[WHAT IS REQUIRED] Gather from the listing below each line that includes the word "with", and copy it.

[DATA]
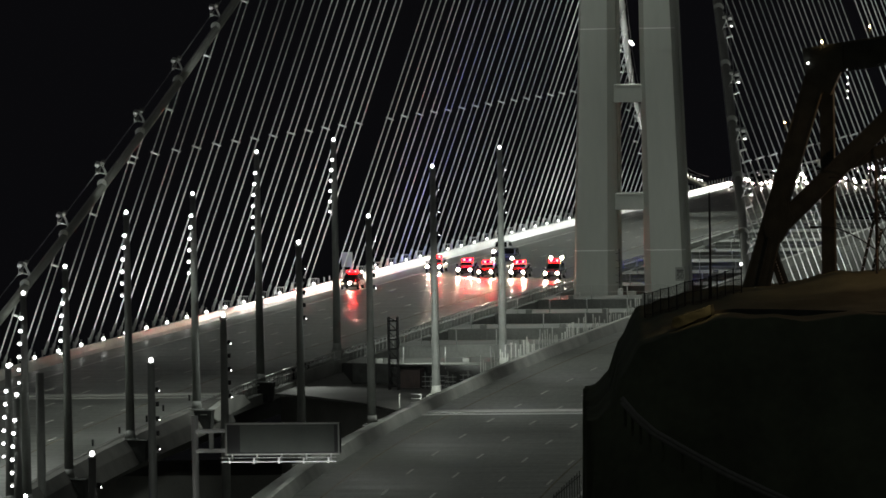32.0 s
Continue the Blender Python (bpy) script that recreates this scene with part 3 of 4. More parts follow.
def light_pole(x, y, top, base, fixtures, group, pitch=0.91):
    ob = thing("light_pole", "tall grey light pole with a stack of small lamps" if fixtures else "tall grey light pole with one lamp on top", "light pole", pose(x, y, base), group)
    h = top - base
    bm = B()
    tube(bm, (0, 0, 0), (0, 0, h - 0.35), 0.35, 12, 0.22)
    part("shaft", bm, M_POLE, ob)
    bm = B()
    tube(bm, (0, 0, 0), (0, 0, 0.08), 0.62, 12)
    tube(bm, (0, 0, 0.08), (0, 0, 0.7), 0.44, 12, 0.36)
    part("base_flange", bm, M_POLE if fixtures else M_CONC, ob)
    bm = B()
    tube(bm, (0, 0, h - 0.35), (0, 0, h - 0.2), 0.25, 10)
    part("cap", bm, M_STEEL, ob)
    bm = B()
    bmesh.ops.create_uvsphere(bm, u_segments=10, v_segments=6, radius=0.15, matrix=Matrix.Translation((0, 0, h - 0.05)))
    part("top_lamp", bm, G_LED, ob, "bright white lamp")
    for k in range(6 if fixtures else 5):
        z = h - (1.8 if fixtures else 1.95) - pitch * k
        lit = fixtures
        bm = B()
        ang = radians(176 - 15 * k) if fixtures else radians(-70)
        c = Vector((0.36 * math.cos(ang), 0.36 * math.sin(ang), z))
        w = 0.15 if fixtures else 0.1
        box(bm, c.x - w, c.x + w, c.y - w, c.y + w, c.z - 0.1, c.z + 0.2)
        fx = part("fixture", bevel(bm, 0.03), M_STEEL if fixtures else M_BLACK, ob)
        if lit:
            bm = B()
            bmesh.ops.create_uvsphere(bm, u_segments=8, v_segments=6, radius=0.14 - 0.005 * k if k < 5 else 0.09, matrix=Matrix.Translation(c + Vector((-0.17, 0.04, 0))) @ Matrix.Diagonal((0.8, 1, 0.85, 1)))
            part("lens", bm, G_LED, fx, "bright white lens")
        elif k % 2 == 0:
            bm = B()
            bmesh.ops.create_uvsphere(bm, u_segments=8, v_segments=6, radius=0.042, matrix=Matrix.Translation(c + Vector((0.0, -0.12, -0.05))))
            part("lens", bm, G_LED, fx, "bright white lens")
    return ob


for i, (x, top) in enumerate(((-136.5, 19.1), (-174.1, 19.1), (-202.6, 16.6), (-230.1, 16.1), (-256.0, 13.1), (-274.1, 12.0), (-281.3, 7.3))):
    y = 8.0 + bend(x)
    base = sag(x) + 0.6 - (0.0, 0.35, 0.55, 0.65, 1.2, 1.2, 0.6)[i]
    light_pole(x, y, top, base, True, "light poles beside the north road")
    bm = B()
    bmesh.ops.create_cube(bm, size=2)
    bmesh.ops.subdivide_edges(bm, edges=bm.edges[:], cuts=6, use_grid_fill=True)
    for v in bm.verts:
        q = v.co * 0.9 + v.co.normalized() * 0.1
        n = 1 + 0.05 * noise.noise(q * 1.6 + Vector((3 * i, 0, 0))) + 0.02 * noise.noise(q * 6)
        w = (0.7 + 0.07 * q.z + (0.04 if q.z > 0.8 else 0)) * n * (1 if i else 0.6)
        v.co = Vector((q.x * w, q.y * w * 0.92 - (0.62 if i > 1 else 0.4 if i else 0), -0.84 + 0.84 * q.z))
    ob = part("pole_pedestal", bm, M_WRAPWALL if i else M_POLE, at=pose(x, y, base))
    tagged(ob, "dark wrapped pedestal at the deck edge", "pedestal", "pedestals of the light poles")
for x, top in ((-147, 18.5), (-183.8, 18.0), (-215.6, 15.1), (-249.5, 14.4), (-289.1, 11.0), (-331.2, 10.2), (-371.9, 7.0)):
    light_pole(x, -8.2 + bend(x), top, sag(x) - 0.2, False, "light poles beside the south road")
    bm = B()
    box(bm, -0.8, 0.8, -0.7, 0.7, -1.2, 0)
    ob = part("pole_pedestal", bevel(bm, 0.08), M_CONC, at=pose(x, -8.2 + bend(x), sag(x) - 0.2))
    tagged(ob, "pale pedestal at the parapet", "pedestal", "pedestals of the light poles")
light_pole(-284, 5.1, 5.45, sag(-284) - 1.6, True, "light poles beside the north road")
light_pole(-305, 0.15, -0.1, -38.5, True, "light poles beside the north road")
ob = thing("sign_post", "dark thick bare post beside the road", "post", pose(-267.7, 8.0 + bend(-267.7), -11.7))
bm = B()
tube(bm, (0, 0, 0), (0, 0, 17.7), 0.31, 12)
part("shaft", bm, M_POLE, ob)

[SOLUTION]
Continue the Blender Python (bpy) script that recreates this scene with part 3 of 4. More parts follow.
    ob = thing("light_pole", "tall grey light pole with a stack of small lamps" if fixtures else "tall grey light pole with one lamp on top", "light pole", pose(x, y, base), group)